Let me start by saying that I had never had Paprikash before so I have no idea how authentic this recipe tastes. I really enjoyed this but my husband thought it was much too bland. Next time I will add some smoked paprika (on top of the Hungarian paprika it already calls for) and some garlic among other things to appease his taste buds. I will also cut back on the dumplings by at least 1/3. I had plenty of sauce but I subbed the 1.5 cups of water for 2 cups of homemade chicken stock. The best dumplings were by far the smallest ones.
thanks for putting this one up i did it with boneless chicken breast and added some garlic but other than that it was to the recipe found it to be very easy and one of the tastiest meals i've had in along time
My Oma and my mom make this. My grandpa was from Hungary so its a family tradition. I haven't tried your recipe yet, but it is very close to our families!! Wanted to share a secret though... can use a little bit of cream of wheat in the "nooglies" as my family calls them :)
I grew up eating my grandmother's chicken paprikash - this is very close! wonderful! I have to doubble the dumplings and doupple the sauce because everyone in my house (6) eats way more than usual! One thing - use chicken stock or broth instead of water!!
Delicious! I added more paprika than called for in the recipe. The sauce was a little thin but the flavor made up for it! Will make again for sure!

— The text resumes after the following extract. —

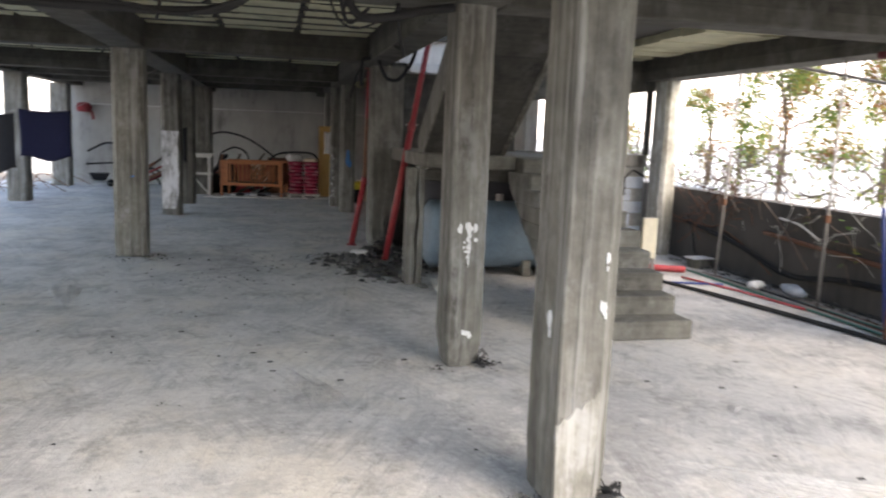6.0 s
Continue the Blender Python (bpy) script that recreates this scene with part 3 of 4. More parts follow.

This turned out really good. The only thing I would do differently next time is to season the chicken a little bit more before browning it.

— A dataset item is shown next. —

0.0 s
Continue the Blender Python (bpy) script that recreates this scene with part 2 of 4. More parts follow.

Delicious! My husband is a huge fan and excited for leftovers tomorrow! I used boneless skinless chicken breast, wheat flour, plain nonfat yogurt instead of sour cream, and all the substitutions worked great! I also took others' advice and made little dumplings and used good Hungarian paprika. My only suggestion is to cut back on the salt. I used 2 tsp in the dumplings, then skipped the rest of the salt called for in the recipe. That was plenty!
This was very good but I think I made the dumplings too big. I'll use a smaller spoon next time. These dumplings taste great though. I also used more paprika. Yumm.
This is the worst Paprikash recipe I've ever laid eyes on. In no way is this anything like true Hungarian Paprikash. There is certainly no sour cream in the hundreds old recipe made by my family. And you must SMOTHER the chicken with tons of onion and more paprika than you think should be in any one dish.
Made this for the first time tonight. I used boneless, skinless chicken breasts due to time constraints. Turned out so yummy! I used purchased dumplings, but wish I would have made my own. I also used a little smoked paprika with the usual kind to add that smokey bacony flavor. My husband loved it too, the kids liked the gravy, and chicken, but not the dumplings. Will surely make again!
This was good, but it wasn't fabulous. I added the original amount of Hungarian Paprika, but there was no taste to the sauce. I saw on other Paprikash recipes that you could use 3 Tbs, so I did. One of my teens said it was then too spicy and hurt her tummy. My suggestion would be to adjust the spice according to your family's tastes. If you don't want to make the dumplings, just substitute a can of biscuits, cut into thumb sized pieces and cook according to recipe directions. We probably won't be making this again, as we prefer the traditional (Kentucy/Irish) chicken and dumplings that I grew up on.
Great dish packed with flavor. I used hungarian paprika like someone suggested, which i think gave it some more kick. Also, threw some onion, paprika and garlic powder into the dumpling batter for some extra flavor. will definitely make again.
Great recipe!!! I don't understand the person who rated 1 star because it wasn't authentic! It doesn't appear they even made it! I loved it! The dumplings (actually spatzle) are awsome. The smaller the better, when boiled in chicken stock, they have an even better flavor. My friends love it! Great for leftovers also.
This dish is amazing! It's exactly like my grandmother's recipe. The dumplings do take a lot of time but they are well worth making. I always double the sauce (because it's SO good). I do add boullion and more paprika (Hungarian) for more flavor. Thanks for posting!
so delicious! I added 1/2 can of diced tomatoes and baby carrots and I used chicken broth instead of water, and poultry seasoning with a splash of marsala wine
My husband loved this recipe. I did read the reviews and took the advise. I doubled the sauce, used 2 tbsp of paprika, the chicken broth instead of water, and the extra sour cream.
This recipe is delicious, my family was amazed, and want me to make it again. I used thighs and legs, and chicken broth instead of water as some recommended, gently simmered for an hour which made the chicken flesh fall off the bone tender and juicy, but it was the wonderful sauce that resulted in the end which made the dish and no one wasted a drop, I got all the dinner plates back wiped clean! :D
This has a wonderful flavor. I use 1/4 cup less flour to make the dumplings less dense. I can't tell a difference between using bone-in or boneless chicken, except boneless cooks faster. Also, it's less greasy without the skins. I use the extra sauce as a topping for the chicken. Where do you buy Hungarian paprika? I didn't find it at my local grocery store. No matter what recipe I've tried, the flavor never seems to soak into the chicken. The chicken itself seems bland.
WONDERFUL! I felt like I was at my Grandmother's for dinner! She was hungarian and made this every weekend. This taste just like hers! Thank you so much for sharing.Now I can make this for my grandchildren :)
Well, I'm not so sure this review is very accurate because 1) I didn't use any onions, 2) I used chicken tenders, and 3) I only had vanilla yogurt (no sour cream). Yet, I still think it was delicious. The directions were very easy to follow. I do suggest telling people to make their dumplings about the size of dice; any bigger doesn't allow the middle to cook properly. The directions for that are somewhat deceiving because it says to "use spoons". I think I got away with using sweet yogurt because I did not have the sweetness from the onions. I will definitely try again with the proper ingredients to see how it should really taste, but not bad for using what I had!